The hybrids you came up with are not helpful for proving the statement. A commitment scheme is not required to have commitments be indistinguishable from random strings. For example, let $$\operatorname{Com}$$ be a (binding and hiding) commitment scheme, then $$\operatorname{Com'}$$ defined as $$\operatorname{Com'}(m) = 0\|\operatorname{Com}(m)$$ is also hiding and binding. But with $$\operatorname{Com'}$$ your hybrids are trivially distinguishable with probability $$1/2$$ by simply checking whether the first bit is zero (or the first bit of the second half for $$H_1,H_2$$).

The hiding experiment works by letting the adversary choose two messages $$m_0,m_1$$. The adversary then receives either $$\operatorname{Com}(m_0)$$ or $$\operatorname{Com}(m_1)$$ and should not be able to distinguish between the two cases with more than negligible probability.

To then prove the original statement from you question, that $$\operatorname{Com}(m) = \operatorname{Com_1}(m)\|\operatorname{Com_2}(m)$$ is hiding whenever both $$\operatorname{Com_1}$$ and $$\operatorname{Com_2}$$ are hiding you can indeed work with a hybrid argument.

Your extreme hybrids are the two cases of the hiding experiment. I.e., in hybrid $$H_0$$, the adversary will receive $$\operatorname{Com_1}(m_0)\|\operatorname{Com_2}(m_0)$$ and in $$H_2$$, the adversary will receive $$\operatorname{Com_1}(m_1)\|\operatorname{Com_2}(m_1)$$. You can then define an intermediate hybrid $$H_1$$, where the adversary receives $$\operatorname{Com_1}(m_1)\|\operatorname{Com_2}(m_0)$$ instead.

The reduction to show that each pair of hybrids is indistinguishable is very simple. Let $$\mathcal{A}$$ be an arbitrary PPT distinguisher against the hiding property of $$\operatorname{Com}$$.

We then construct a distinguisher $$\mathcal{R}$$ against the hiding property of $$\operatorname{Com_1}$$ as follows: $$\mathcal{R}$$ runs $$\mathcal{A}$$ and receives two messages $$m_0,m_1$$, that it also outputs to the outer hiding experiment, receiving a commitment $$c_1$$ as response. $$\mathcal{R}$$ then gives $$c_1\|\operatorname{Com_2}(m_0)$$ to $$\mathcal{A}$$. Eventually $$\mathcal{A}$$ outputs a bit $$b'$$, which $$\mathcal{R}$$ also outputs.

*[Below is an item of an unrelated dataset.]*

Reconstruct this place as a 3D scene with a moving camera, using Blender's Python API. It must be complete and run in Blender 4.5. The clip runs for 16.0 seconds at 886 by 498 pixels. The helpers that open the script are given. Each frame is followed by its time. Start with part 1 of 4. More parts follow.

Note that if $$\mathcal{R}$$ receives $$c_1=\operatorname{Com_1}(m_0)$$, then it perfectly simulates $$H_0$$. On the other hand if it receives $$c_1=\operatorname{Com_1}(m_1)$$, then it perfectly simulates $$H_1$$. Thus, $$\mathcal{R}$$ distinguishes those two cases with the same probability with which $$\mathcal{A}$$ distinguishes $$H_0$$ and $$H_1$$. By the assumption that $$\operatorname{Com_1}$$ is hiding, this implies that the probability must be negligible.

Similarly, we can construct a distinguisher $$\mathcal{R}$$ against the hiding property of $$\operatorname{Com_2}$$. $$\mathcal{R}$$ runs $$\mathcal{A}$$ and receives two messages $$m_0,m_1$$, that it also outputs to the outer hiding experiment, receiving a commitment $$c_2$$ as response. $$\mathcal{R}$$ then gives $$\operatorname{Com_1}(m_1)\|c_2$$ to $$\mathcal{A}$$. Eventually $$\mathcal{A}$$ outputs a bit $$b'$$, which $$\mathcal{R}$$ also outputs. Note that if $$\mathcal{R}$$ receives $$c_2=\operatorname{Com_1}(m_0)$$, then it perfectly simulates $$H_1$$. On the other hand if it receives $$c_2=\operatorname{Com_1}(m_1)$$, then it perfectly simulates $$H_2$$. Thus, $$\mathcal{R}$$ distinguishes those two cases with the same probability with which $$\mathcal{A}$$ distinguishes $$H_1$$ and $$H_2$$. By the assumption that $$\operatorname{Com_2}$$ is hiding, this implies that the probability must be negligible.

Using the triangle inequality we can then conclude that also $$H_0$$ and $$H_2$$ must be indistinguishable, thus proving hiding of $$\operatorname{Com}$$.